I have to disagree with this. You will find that most cars have neither holes or slots in the rotors. You will see holes in rotors of high performance cars generally and they will be bigger rotors. They are there for cooling, gas dispersion and lightening, not for debris or water. If they were there for that all vehicles would have them. The higher performance the vehicle, the more likely it will be to undergo higher speed stops more often. One way performance cars are tested is with the 0 to 100 to 0 run. This tests both acceleration and braking.
Jeff Reid
Oct7-08, 12:05 PM
Rotors are usually drilled or slotted to give debris or water a place to go so it doesn't get stuck beteen rotor and pad.
You will find that most cars have neither holes or slots in the rotors.True, but virtually all motorcyles rotors have holes or slots because the rotors are exposed.
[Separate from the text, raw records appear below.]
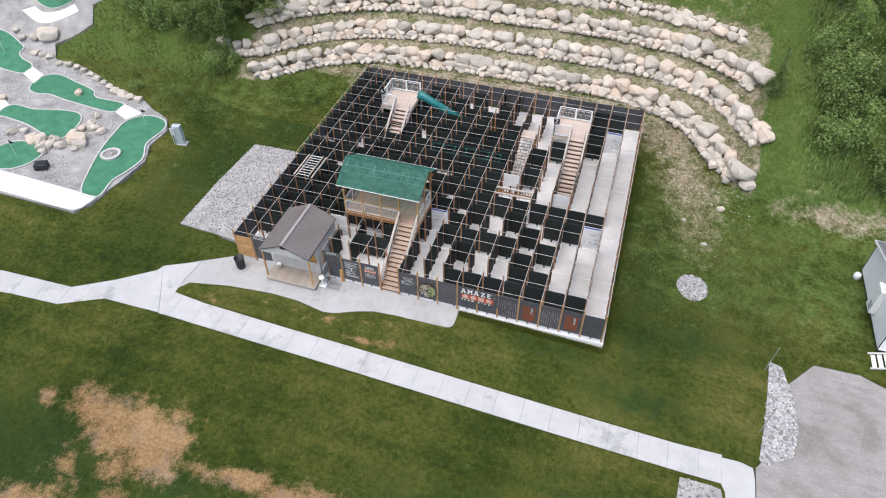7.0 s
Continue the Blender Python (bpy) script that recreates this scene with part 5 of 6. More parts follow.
def map_board(x, y, rz):
    s = thing("map_board", x, y, 0, rz, "white printed map board with blue and green patches", "map board", "map boards")
    quick("board", s, M_WHITE, (-0.59, -0.015, 0.45, 0.59, 0.015, 2.05), chamfer=0.004)
    rs = random.Random(int(x * 10))
    quick("blue_strip", s, M_BLUE, (-0.57, -0.0185, 1.92, 0.57, -0.0155, 2.03))
    M_PALEBLUE = bpy.data.materials.get("pale_blue_print") or surface("pale_blue_print", (0.35, 0.45, 0.52), (0.62, 0.70, 0.74), 6, 30, 0.6, bumps=0)
    for _ in range(9):
        a, c, w, h = rs.uniform(-0.5, 0.3), rs.uniform(0.5, 1.7), rs.uniform(0.08, 0.3), rs.uniform(0.04, 0.16)
        quick("print", s, rs.choice((M_PALEBLUE, M_PALEBLUE, M_GREYPL, M_STEEL)), (a, -0.0185 - 0.001 * _ / 9, c, a + w, -0.0155, c + h))
    for q in (-0.5, 0.5):
        quick("leg", s, M_STEEL, (q - 0.02, -0.02, 0, q + 0.02, 0.014, 0.46))


map_board(9.5 * B, 5 * B, 0)
map_board(17.5 * B, 6 * B, 0)
map_board(17.5 * B, 15 * B, 0)
for k, tag in ((1, 0), (4, 0), (7, 0), (10, 0), (13, 0)):
    lab = thing("label_plate", NX * B + 0.013, (k + 0.62) * B, 1.3, label="small white lettered plate on a russet panel", category="label plate", group="label plates")
    quick("plate", lab, M_WHITE, (0, -0.06, -0.14, 0.004, 0.06, 0.14))


# ---- gravel, lot, golf course, trailer ----
def smooth_ring(pts, n=6):
    """A closed rounded outline through a few plan points."""
    out, m = [], len(pts)
    for k in range(m):
        p0, p1, p2, p3 = (Vector(pts[(k + d) % m]) for d in (-1, 0, 1, 2))
        for q in range(n):
            t_ = q / n
            out.append(0.5 * ((2 * p1) + (p2 - p0) * t_ + (2 * p0 - 5 * p1 + 4 * p2 - p3) * t_ * t_ + (3 * p1 - p0 - 3 * p2 + p3) * t_ ** 3))
    return [(v.x, v.y) for v in out]


def pad(name, ring, lift, mat, parent=None, cell=1.2):
    """A patch that follows the ground inside any closed outline, with a buried rim."""
    bm = bmesh.new()
    vs = [bm.verts.new((x, y, 0)) for x, y in ring]
    es = [bm.edges.new((vs[k], vs[(k + 1) % len(vs)])) for k in range(len(vs))]
    bmesh.ops.triangle_fill(bm, use_beauty=True, use_dissolve=False, edges=es, normal=(0, 0, 1))
    for _ in range(8):
        long_edges = [e for e in bm.edges if e.calc_length() > cell]
        if not long_edges:
            break
        bmesh.ops.subdivide_edges(bm, edges=long_edges, cuts=1)
        bmesh.ops.triangulate(bm, faces=bm.faces[:])
        bmesh.ops.beautify_fill(bm, faces=bm.faces[:], edges=[e for e in bm.edges if not e.is_boundary])
    for v in bm.verts:
        v.co.z = ground_z(v.co.x, v.co.y) + lift
    bmesh.ops.recalc_face_normals(bm, faces=bm.faces[:])
    if sum(f_.normal.z for f_ in bm.faces) < 0:
        bmesh.ops.reverse_faces(bm, faces=bm.faces[:])
    rim = bmesh.ops.extrude_edge_only(bm, edges=[e for e in bm.edges if e.is_boundary])
    for v in rim["geom"]:
        if isinstance(v, bmesh.types.BMVert):
            v.co.z -= lift + 0.25
    return part(name, bm, mat, parent)


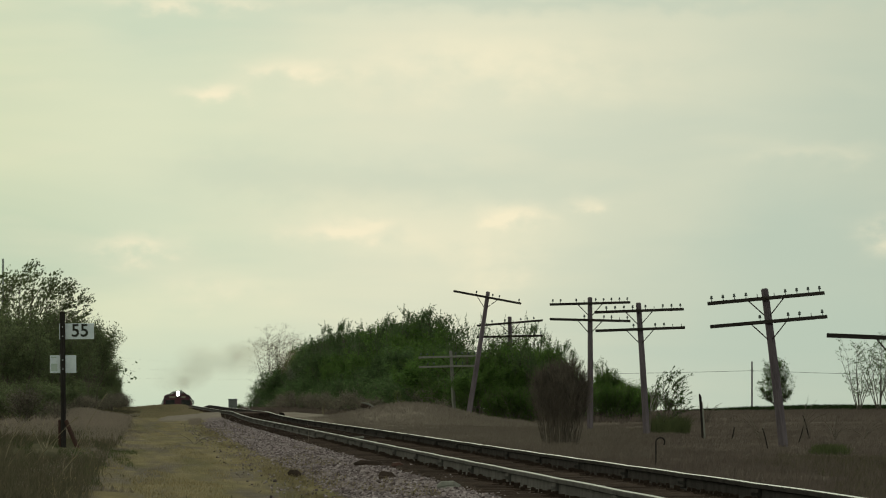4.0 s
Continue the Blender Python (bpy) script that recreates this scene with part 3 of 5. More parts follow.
SX, SY = -1.686, 200.0
sz = 1.6 - 83 * 200 / 17501
sign = empty("speed_sign", pose(SX, SY, sz, 0, -0.5, 0), "dark post with white speed board 55 and a small faded board", "railway sign")
part("post", Build().tube([(0, 0, -0.4), (0, 0, 2.77)], 0.052, 6), M_POST, sign)
part("footing_post", Build().box(-0.105, -0.02, 0.055, 0.14, -0.4, 0.60, bevel=0.012), M_POST_RED, sign, "short rusty steel stub")
part("strut", Build().tube([(0.05, -0.03, 0.58), (0.31, -0.06, -0.04)], 0.045, 6), M_POST_RED, sign, "slanting rusty brace")
board = part("sign_board", Build().box(-0.07, 0.635, 0.056, 0.068, 2.22, 2.54, bevel=0.004), M_SIGN, sign, "white board with black number")
text_part("55", 0.36, M_BLACK, board, pose(0.35, 0.053, 2.385, 90, 0, 0), "black numerals 55")
board2 = part("lower_board", Build().box(-0.26, 0.27, 0.056, 0.068, 1.54, 1.90, bevel=0.004), M_SIGN, sign, "white board with worn pale print")
for x0, x1, z0, z1 in ((-0.24, -0.11, 1.58, 1.73), (-0.24, -0.13, 1.845, 1.875)):
    part("faded_print", Build().box(x0, x1, 0.052, 0.0555, z0, z1), M_SIGN_FADE, board2)
for zb in (1.62, 1.80, 2.28, 2.47):
    part("bolt", Build().tube([(0, -0.075, zb), (0, 0.06, zb)], 0.016, 6), M_METAL, sign)


# ---- trees and shrubs ----
def grow(rng, segs, tips, p, d, length, r, depth, spread, up):
    """A limb with its branches: pieces of (points, radii), and the ends where leaves sit."""
    pts, rad = [p.copy()], [r]
    n = 4
    for i in range(n):
        d = (d + Vector((rng.gauss(0, 0.14), rng.gauss(0, 0.14), rng.gauss(0, 0.08) + up))).normalized()
        p = p + d * (length / n)
        pts.append(p.copy())
        rad.append(r * (1 - 0.45 * (i + 1) / n))
        if depth > 0 and i >= 1:
            for _ in range(1 if i < n - 1 else 2):
                side = Vector((rng.gauss(0, 1), rng.gauss(0, 1), rng.uniform(-0.1, 0.7))).normalized()
                grow(rng, segs, tips, p, (d + side * spread).normalized(), length * rng.uniform(0.55, 0.78), rad[-1] * 0.62, depth - 1, spread, up)
    if depth <= 1:
        tips.extend(pts[1:])
    segs.append((pts, rad))


def leaves(rng, tips, count, size, blob):
    t = np.array([tuple(p) for p in tips])
    c = t[rng.integers(0, len(t), count)] + np.clip(rng.normal(0, 1, (count, 3)), -1.5, 1.5) * blob
    centre = t.mean(axis=0) - np.array([0, 0, 0.25 * np.ptp(t[:, 2])])
    out = c - centre
    out = out / (np.linalg.norm(out, axis=1)[:, None] + 1e-9) + np.array([0, 0, 0.35]) + rng.normal(0, 0.22, (count, 3))
    a = rng.normal(0, 1, (count, 3))
    a /= np.linalg.norm(a, axis=1)[:, None]
    b = np.cross(a, rng.normal(0, 1, (count, 3)))
    b /= np.linalg.norm(b, axis=1)[:, None] + 1e-9
    s = (size * rng.uniform(0.6, 1.35, count))[:, None]
    v = np.stack([c - a * s, c + b * s * 0.45, c + a * s, c - b * s * 0.45], 1).reshape(-1, 3)
    return v, np.arange(count * 4).reshape(-1, 4), np.repeat(out, 4, axis=0)


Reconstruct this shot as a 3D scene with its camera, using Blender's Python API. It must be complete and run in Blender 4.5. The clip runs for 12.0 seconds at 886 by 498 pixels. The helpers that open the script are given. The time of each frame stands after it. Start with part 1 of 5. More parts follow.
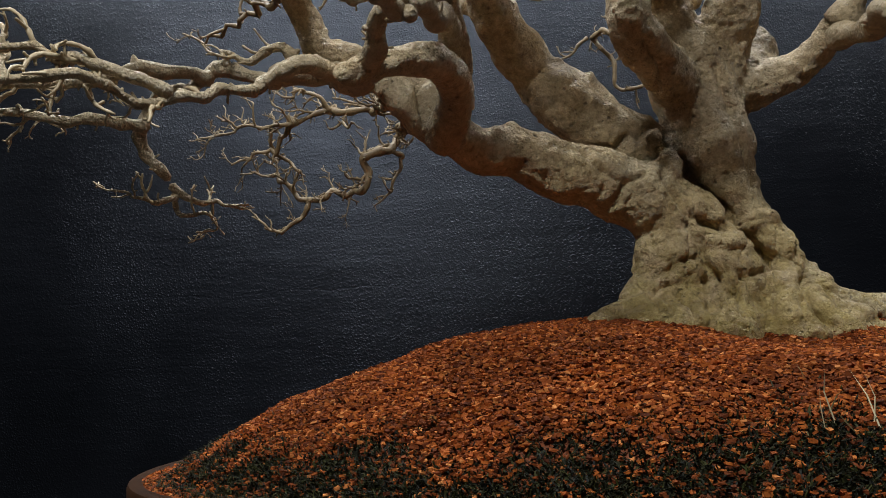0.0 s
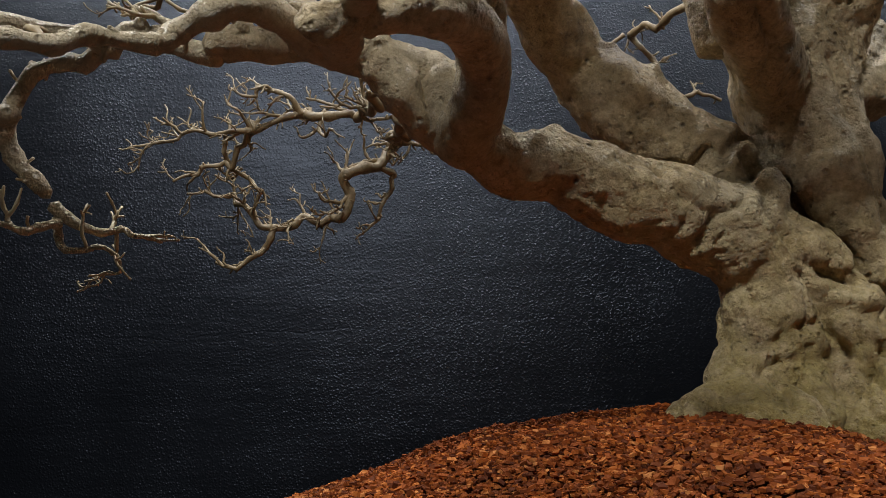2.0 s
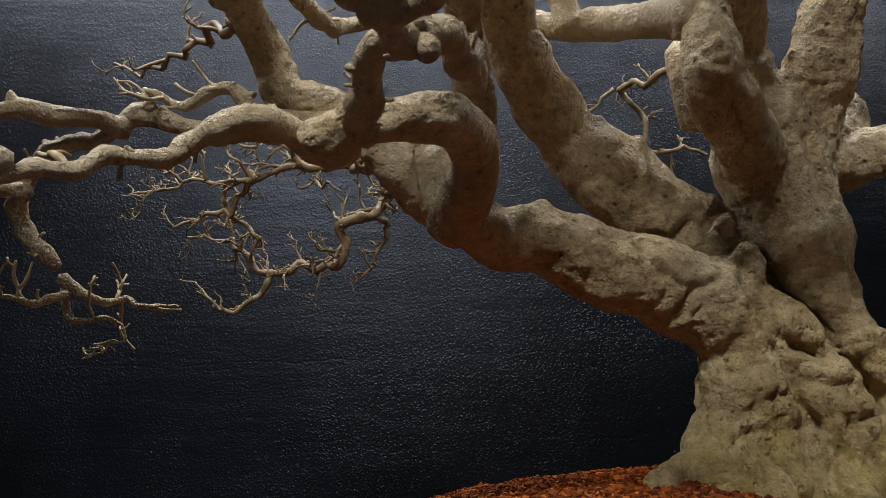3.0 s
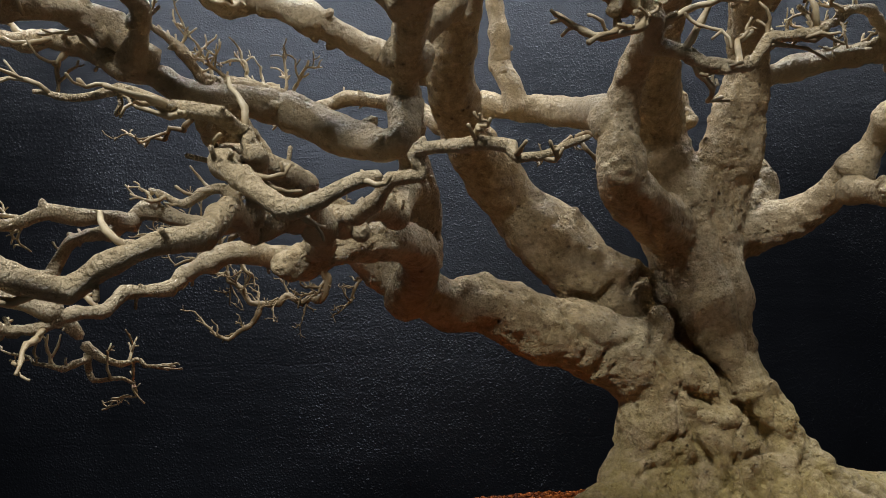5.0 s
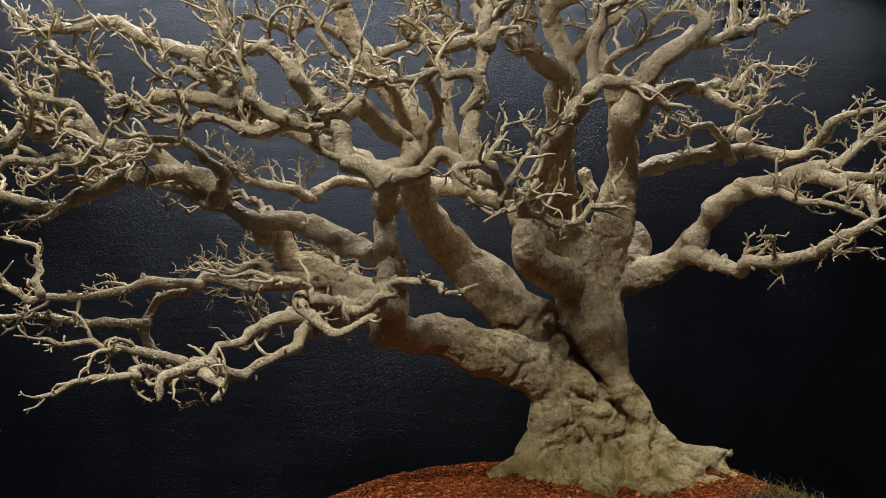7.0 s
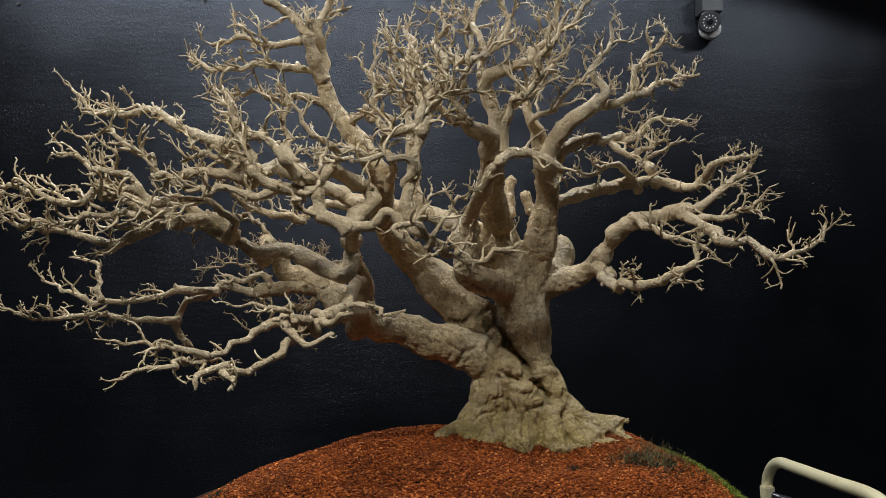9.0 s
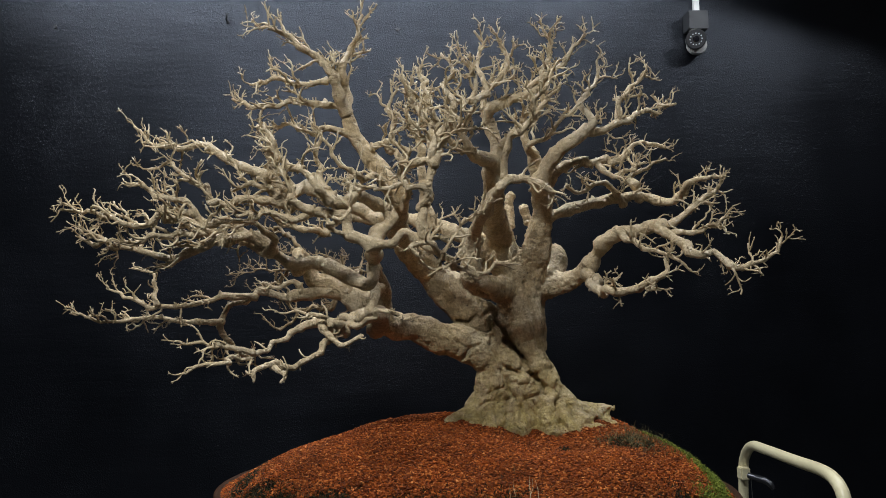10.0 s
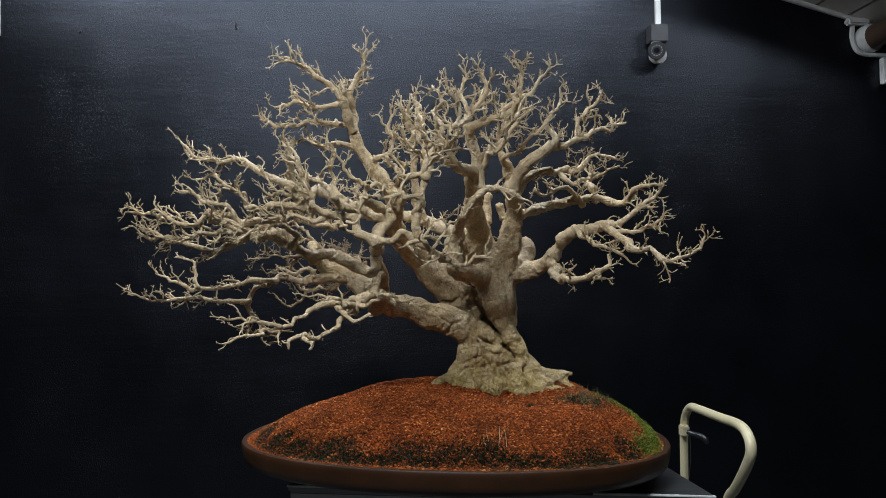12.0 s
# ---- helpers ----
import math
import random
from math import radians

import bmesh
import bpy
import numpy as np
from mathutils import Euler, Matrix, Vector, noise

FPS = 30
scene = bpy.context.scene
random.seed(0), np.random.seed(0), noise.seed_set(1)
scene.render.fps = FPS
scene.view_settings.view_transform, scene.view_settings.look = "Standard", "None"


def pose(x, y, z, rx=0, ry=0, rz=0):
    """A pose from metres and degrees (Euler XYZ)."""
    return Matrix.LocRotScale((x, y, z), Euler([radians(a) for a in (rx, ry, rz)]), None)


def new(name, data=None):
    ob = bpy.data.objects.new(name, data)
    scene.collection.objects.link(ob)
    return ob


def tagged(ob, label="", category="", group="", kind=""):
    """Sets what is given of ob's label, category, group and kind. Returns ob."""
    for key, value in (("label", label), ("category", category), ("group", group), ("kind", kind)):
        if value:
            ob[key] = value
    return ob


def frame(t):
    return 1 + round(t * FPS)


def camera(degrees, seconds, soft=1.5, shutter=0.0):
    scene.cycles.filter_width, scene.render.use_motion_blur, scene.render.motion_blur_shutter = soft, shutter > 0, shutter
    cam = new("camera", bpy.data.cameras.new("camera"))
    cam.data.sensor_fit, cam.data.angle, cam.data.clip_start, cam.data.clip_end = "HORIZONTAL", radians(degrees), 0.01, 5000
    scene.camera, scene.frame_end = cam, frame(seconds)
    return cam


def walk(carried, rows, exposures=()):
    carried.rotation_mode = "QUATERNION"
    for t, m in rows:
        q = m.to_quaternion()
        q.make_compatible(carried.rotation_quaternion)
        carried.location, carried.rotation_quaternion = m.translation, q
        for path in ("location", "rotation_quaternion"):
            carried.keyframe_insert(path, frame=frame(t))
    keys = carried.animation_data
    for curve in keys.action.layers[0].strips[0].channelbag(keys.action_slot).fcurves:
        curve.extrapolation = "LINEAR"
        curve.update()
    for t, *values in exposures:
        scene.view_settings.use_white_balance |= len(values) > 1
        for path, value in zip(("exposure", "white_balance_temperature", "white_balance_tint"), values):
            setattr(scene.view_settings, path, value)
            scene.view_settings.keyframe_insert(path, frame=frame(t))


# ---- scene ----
cam = camera(64.9, 12.0, 0.9)
METRES, EYE, TILT, LEAN, TURN = 1.7, 1.1, 9.0, 3.5, 0.0
ROWS = [
    (0.0, 0.0, 0.0, 0.0, 0.0, 0.0, -0.0),
    (0.5, 0.0021, 0.0299, -0.0019, 0.02, 0.35, 0.11),
    (1.0, -0.0135, 0.0744, -0.0054, 0.23, 1.28, -0.04),
    (1.5, -0.0125, 0.12, 0.0028, -0.57, 1.92, -0.46),
    (2.0, -0.0155, 0.1468, 0.0132, -1.6, 2.24, -0.95),
    (2.5, -0.0147, 0.1483, 0.0256, -2.16, 2.5, -1.53),
    (3.0, -0.0152, 0.1297, 0.042, -2.13, 3.14, -1.92),
    (3.5, -0.0118, 0.1137, 0.0553, -2.13, 3.36, -2.2),
    (5.5, 0.0079, 0.0079, 0.1121, -2.12, -0.57, -2.37),
    (6.0, 0.0043, -0.0619, 0.1301, -3.26, -1.37, -2.54),
    (6.5, 0.0039, -0.1111, 0.148, -4.23, -1.19, -2.93),
    (7.0, 0.0022, -0.1345, 0.1559, -4.33, -0.9, -2.45),
    (7.5, 0.01, -0.1901, 0.1828, -4.74, -1.93, -2.73),
    (9.5, 0.0473, -0.3674, 0.2404, -3.03, -4.81, -3.01),
    (10.0, 0.0292, -0.4283, 0.2581, -3.15, -5.13, -2.81),
    (10.5, 0.0242, -0.4712, 0.2685, -3.89, -5.34, -2.88),
    (11.0, 0.0119, -0.5178, 0.282, -4.23, -5.89, -2.69),
    (11.5, 0.0115, -0.5569, 0.2876, -4.54, -6.8, -2.61),
    (12.0, 0.0082, -0.613, 0.3034, -4.47, -7.14, -3.44),
]
walk(cam, [(t, pose(0, 0, EYE, TILT, LEAN, TURN) @ pose(METRES * x, METRES * y, METRES * z, 90 + pitch, roll, yaw)) for t, x, y, z, yaw, pitch, roll in ROWS],
     [(0.0, 0.0, 6450, 10), (1.5, 0.0, 6450, 10), (3.5, -0.04, 6700, 10), (5.5, -0.04, 6600, 10), (7.5, -0.12, 6620, 10), (9.5, -0.12, 6350, 10), (12.0, -0.04, 6100, 10)])

# ---- light: ceiling lamps of a dim shed ----
world = bpy.data.worlds.new("dim_air")
world.use_nodes = True
world.node_tree.nodes["Background"].inputs["Color"].default_value = (0.55, 0.65, 0.85, 1)
world.node_tree.nodes["Background"].inputs["Strength"].default_value = 0.004
scene.world = world
scene.view_settings.exposure = 0.0


def ceiling_light(name, at, size, watts, colour):
    data = bpy.data.lights.new(name, "AREA")
    data.shape, data.size, data.size_y, data.energy, data.color = "RECTANGLE", size[0], size[1], watts, colour
    ob = new(name, data)
    ob.matrix_world = pose(*at)
    return ob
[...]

I was thinking motorcyles because there are more motorcycles than racing cars. For racing cars, it's usually holes for cooling, brake pad release, and being lighter.
It's my understanding that high end racing brakes, like carbon fiber and ceramic brakes, use vented rotors without holes or slots. These are essentially two thin disks, that sandwich a vane type structure (as mentioned above).